An even bigger threat to the liberal international order is a potential breakup of the eurozone. The most direct route to such a scenario is the rise to power of Marine Le Pen in France. The breakup of the eurozone would create significant instability and increase Russian influence on the continent. It may very well herald the return of history to Europe and with it an immediate end of the liberal international order.

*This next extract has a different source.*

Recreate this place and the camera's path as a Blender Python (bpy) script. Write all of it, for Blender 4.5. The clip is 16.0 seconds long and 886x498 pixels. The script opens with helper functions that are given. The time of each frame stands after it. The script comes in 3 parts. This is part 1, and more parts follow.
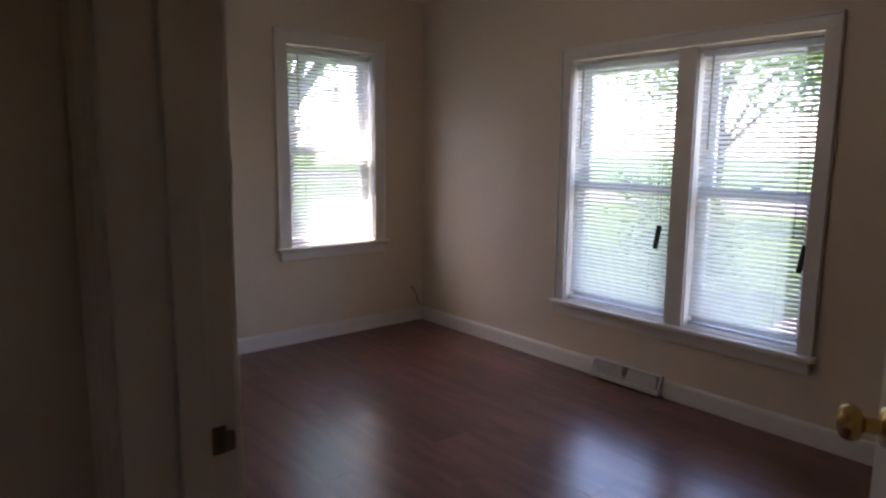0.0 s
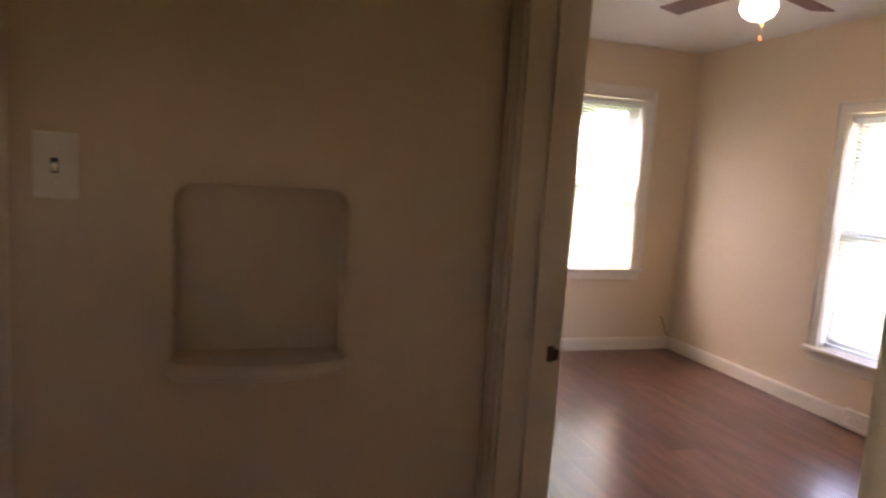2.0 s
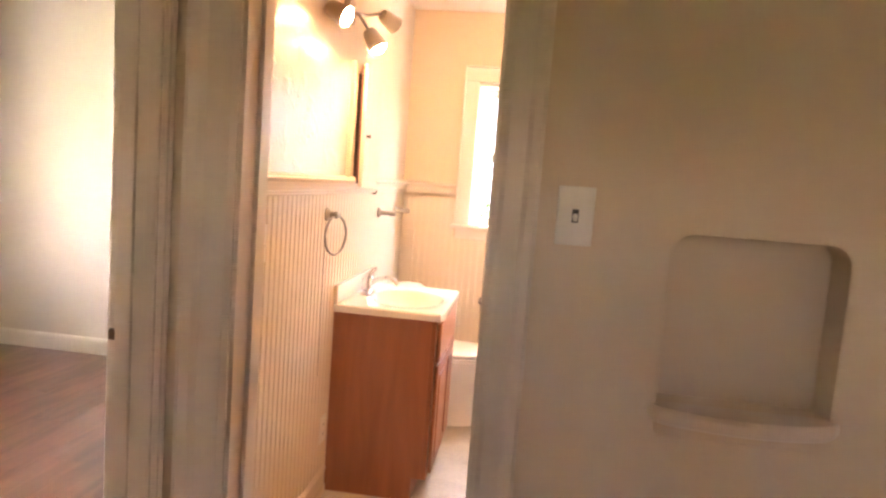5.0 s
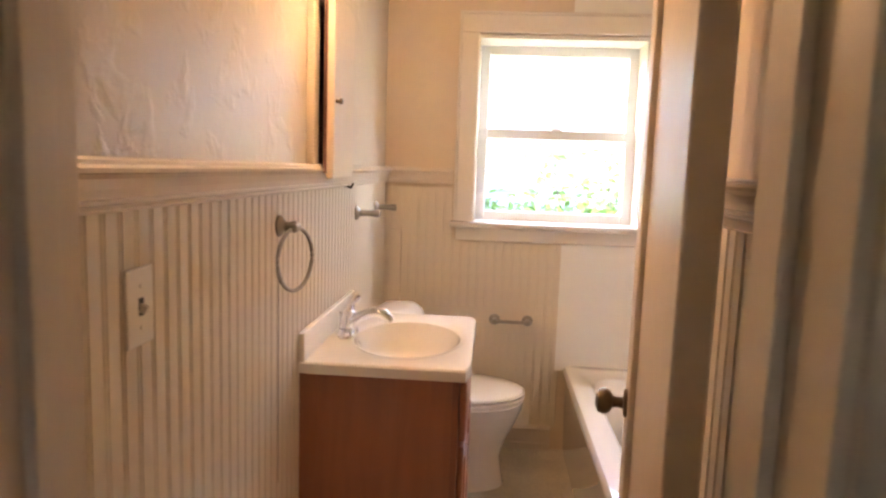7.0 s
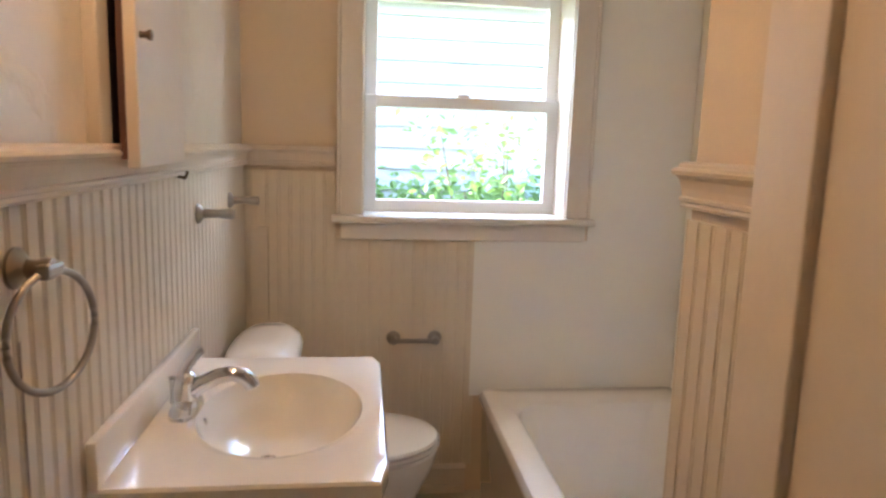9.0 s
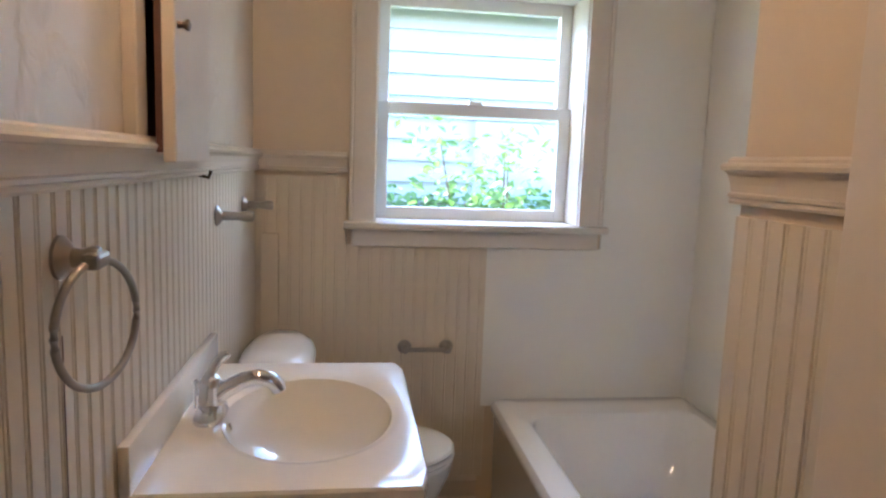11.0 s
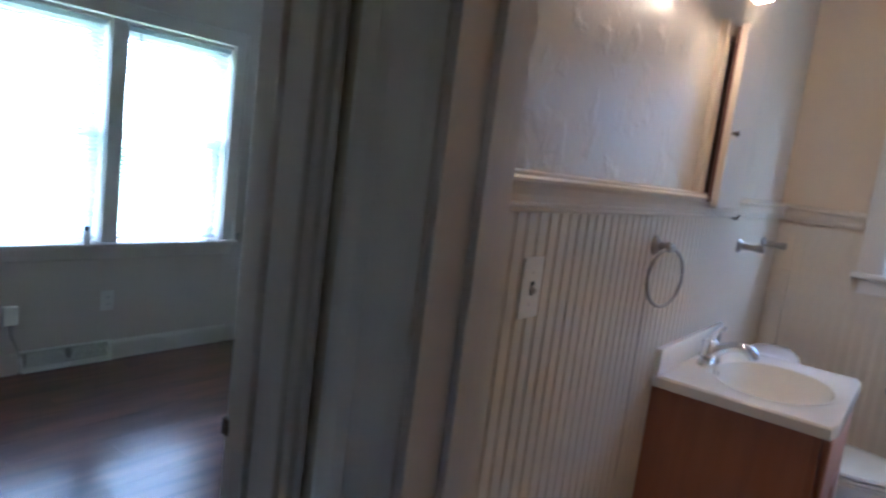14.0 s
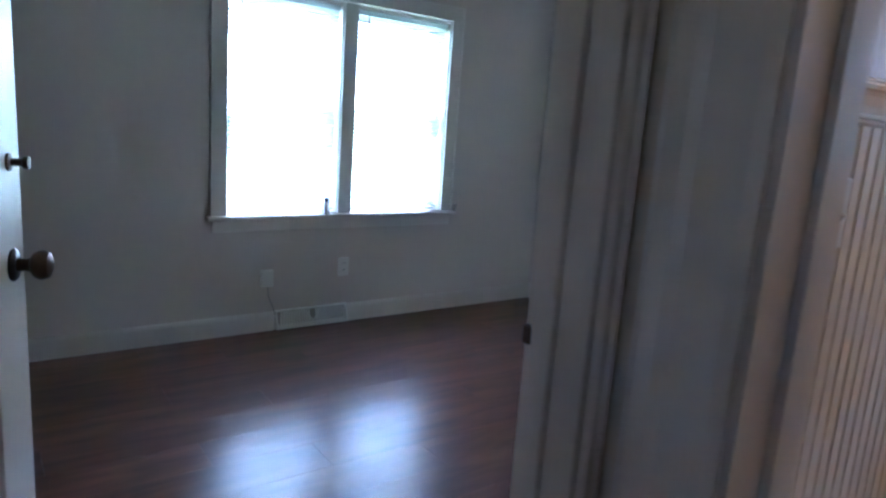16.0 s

The core of my argument is that even in a near-unipolar world, there are other powers who have their own interests and agendas. Trump's unrestrained pursuit of his geoeconomic agenda directly undermines the implicit agreement between the United States and its major power allies whereby the other powers accept US preeminence and follow the US lead in exchange for accommodation of their core interests and US restraint on using its preponderance of military power as leverage against them. The unrestrained pursuit of economic nationalism by the United States will therefore undermine US hegemony. Dominance without hegemony in turn poses an existential risk to the Open Door and international cooperation, that is, to the liberal international order.
It is possible to imagine others taking up the baton of the Open Door and international cooperation. Indeed, in an astonishing speech at the World Economic Forum, President Xi Jinping effectively suggested that China is ready to take up the baton of the open global economy. One cannot rule out a joint EU-China bid to sustain the Open Door while the United States goes though this unprecedented bout of insanity---a more proactive version of hunkering down so to speak. However, this rosy scenario is mighty hard to entertain for long since such a bid would be a direct challenge to US preeminence. President Trump is likely to respond by lashing out in unpredictable ways.
A near-unipolar world where the dominant power is a rogue state is a highly unpredictable world. In such a world, all bets are off.